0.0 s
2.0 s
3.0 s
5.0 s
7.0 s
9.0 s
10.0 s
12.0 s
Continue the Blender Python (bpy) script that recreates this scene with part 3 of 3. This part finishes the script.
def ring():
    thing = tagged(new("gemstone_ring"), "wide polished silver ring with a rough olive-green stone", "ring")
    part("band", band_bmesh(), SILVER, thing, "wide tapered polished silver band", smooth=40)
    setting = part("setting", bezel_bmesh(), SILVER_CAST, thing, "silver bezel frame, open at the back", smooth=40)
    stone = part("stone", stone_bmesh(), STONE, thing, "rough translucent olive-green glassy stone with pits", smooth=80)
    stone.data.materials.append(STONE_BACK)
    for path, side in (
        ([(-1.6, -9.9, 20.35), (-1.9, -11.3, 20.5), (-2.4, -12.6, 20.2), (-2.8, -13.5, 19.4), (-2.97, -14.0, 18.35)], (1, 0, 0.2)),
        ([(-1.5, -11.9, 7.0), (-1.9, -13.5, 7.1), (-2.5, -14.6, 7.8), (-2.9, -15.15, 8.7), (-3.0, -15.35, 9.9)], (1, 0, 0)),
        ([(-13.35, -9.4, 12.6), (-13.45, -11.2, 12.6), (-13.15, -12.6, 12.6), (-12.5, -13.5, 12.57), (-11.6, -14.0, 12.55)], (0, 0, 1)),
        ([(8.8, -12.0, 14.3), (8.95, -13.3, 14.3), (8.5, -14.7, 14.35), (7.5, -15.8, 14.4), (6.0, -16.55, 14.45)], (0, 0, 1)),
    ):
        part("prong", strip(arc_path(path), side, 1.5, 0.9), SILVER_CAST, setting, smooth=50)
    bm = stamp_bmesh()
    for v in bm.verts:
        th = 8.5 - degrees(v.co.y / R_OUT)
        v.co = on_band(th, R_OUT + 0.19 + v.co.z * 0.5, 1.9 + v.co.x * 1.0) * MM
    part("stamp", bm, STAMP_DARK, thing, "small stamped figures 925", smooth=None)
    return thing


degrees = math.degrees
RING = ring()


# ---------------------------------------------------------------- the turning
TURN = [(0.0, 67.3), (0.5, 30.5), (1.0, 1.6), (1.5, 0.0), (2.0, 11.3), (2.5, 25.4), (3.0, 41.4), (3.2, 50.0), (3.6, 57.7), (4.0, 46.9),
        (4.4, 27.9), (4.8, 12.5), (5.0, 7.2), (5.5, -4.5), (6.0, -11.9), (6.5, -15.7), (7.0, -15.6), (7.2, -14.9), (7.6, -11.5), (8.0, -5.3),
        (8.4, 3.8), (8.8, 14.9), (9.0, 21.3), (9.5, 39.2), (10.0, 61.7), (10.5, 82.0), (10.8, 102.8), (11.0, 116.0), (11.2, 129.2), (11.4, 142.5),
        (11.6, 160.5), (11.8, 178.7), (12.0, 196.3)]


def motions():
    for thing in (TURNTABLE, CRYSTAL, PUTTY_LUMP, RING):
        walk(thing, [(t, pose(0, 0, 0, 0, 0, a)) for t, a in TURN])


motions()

▶ **JOB**: Extract the data exactly as given.

▶ **FINAL ANSWER**:
0.0 s
2.0 s
3.0 s
5.0 s
7.0 s
9.0 s
10.0 s
12.0 s
Continue the Blender Python (bpy) script that recreates this scene with part 3 of 3. This part finishes the script.
def ring():
    thing = tagged(new("gemstone_ring"), "wide polished silver ring with a rough olive-green stone", "ring")
    part("band", band_bmesh(), SILVER, thing, "wide tapered polished silver band", smooth=40)
    setting = part("setting", bezel_bmesh(), SILVER_CAST, thing, "silver bezel frame, open at the back", smooth=40)
    stone = part("stone", stone_bmesh(), STONE, thing, "rough translucent olive-green glassy stone with pits", smooth=80)
    stone.data.materials.append(STONE_BACK)
    for path, side in (
        ([(-1.6, -9.9, 20.35), (-1.9, -11.3, 20.5), (-2.4, -12.6, 20.2), (-2.8, -13.5, 19.4), (-2.97, -14.0, 18.35)], (1, 0, 0.2)),
        ([(-1.5, -11.9, 7.0), (-1.9, -13.5, 7.1), (-2.5, -14.6, 7.8), (-2.9, -15.15, 8.7), (-3.0, -15.35, 9.9)], (1, 0, 0)),
        ([(-13.35, -9.4, 12.6), (-13.45, -11.2, 12.6), (-13.15, -12.6, 12.6), (-12.5, -13.5, 12.57), (-11.6, -14.0, 12.55)], (0, 0, 1)),
        ([(8.8, -12.0, 14.3), (8.95, -13.3, 14.3), (8.5, -14.7, 14.35), (7.5, -15.8, 14.4), (6.0, -16.55, 14.45)], (0, 0, 1)),
    ):
        part("prong", strip(arc_path(path), side, 1.5, 0.9), SILVER_CAST, setting, smooth=50)
    bm = stamp_bmesh()
    for v in bm.verts:
        th = 8.5 - degrees(v.co.y / R_OUT)
        v.co = on_band(th, R_OUT + 0.19 + v.co.z * 0.5, 1.9 + v.co.x * 1.0) * MM
    part("stamp", bm, STAMP_DARK, thing, "small stamped figures 925", smooth=None)
    return thing


degrees = math.degrees
RING = ring()


# ---------------------------------------------------------------- the turning
TURN = [(0.0, 67.3), (0.5, 30.5), (1.0, 1.6), (1.5, 0.0), (2.0, 11.3), (2.5, 25.4), (3.0, 41.4), (3.2, 50.0), (3.6, 57.7), (4.0, 46.9),
        (4.4, 27.9), (4.8, 12.5), (5.0, 7.2), (5.5, -4.5), (6.0, -11.9), (6.5, -15.7), (7.0, -15.6), (7.2, -14.9), (7.6, -11.5), (8.0, -5.3),
        (8.4, 3.8), (8.8, 14.9), (9.0, 21.3), (9.5, 39.2), (10.0, 61.7), (10.5, 82.0), (10.8, 102.8), (11.0, 116.0), (11.2, 129.2), (11.4, 142.5),
        (11.6, 160.5), (11.8, 178.7), (12.0, 196.3)]


def motions():
    for thing in (TURNTABLE, CRYSTAL, PUTTY_LUMP, RING):
        walk(thing, [(t, pose(0, 0, 0, 0, 0, a)) for t, a in TURN])


motions()